Accountants believe recession is here
A new study revealed that chief financial offices and top accounts believe the economy has entered a recession, the Triangle Business Journal reported.
In the survey, which was done by the University of North Carolina at Chapel Hill’s Kenan-Flagler Business School and the Durham, N.C.-based American Institute of Certified Public Accountants, more than 1,180 CPAs who were senior-level executives at their companies were questioned; and approximately 62 percent of respondents said they were pessimistic or very pessimistic about the U.S. economic outlook over the next 12 months.
Only 10 percent of the respondents expressed optimism about the economy.
“It is hard to see much good news here,” Mark Lang, a professor of accounting at Kenan-Flagler, said in a statement. “There were some hopeful signs in last quarter’s survey suggesting that the economy might be bottoming out, but weakness persists across the board. The fact that firms continue to reduce planned growth in capital investment, staff development and employment is particularly troubling since it suggests that the slowdown could have longer-term implications.”

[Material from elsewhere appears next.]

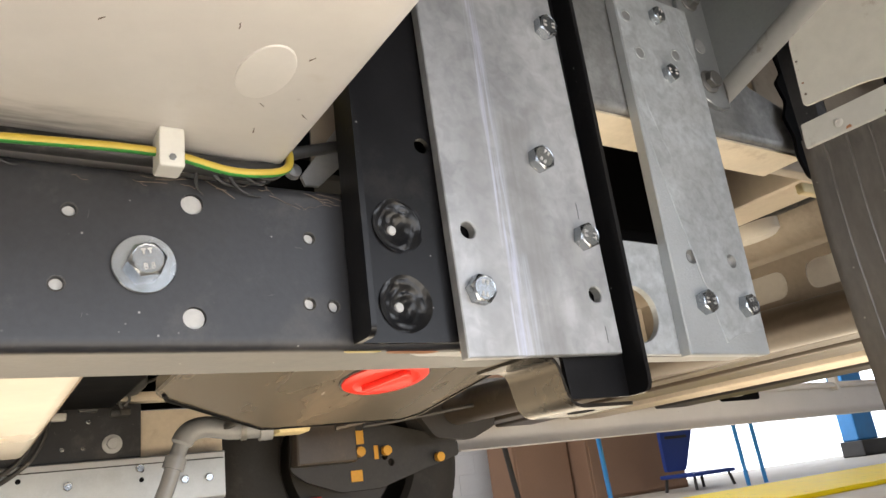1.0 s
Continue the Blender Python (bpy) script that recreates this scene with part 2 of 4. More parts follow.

Internal optimism was greater than all-encompassing economic optimism, with more than 35 percent of respondents saying they were optimistic or very optimistic about their own business’s prospects. However, that’s down from 45 percent in the second quarter.
The study also found that nearly three-quarters of poll respondents rejected the idea of a second federal stimulus and the support for offshore oil drilling was low at 35 percent.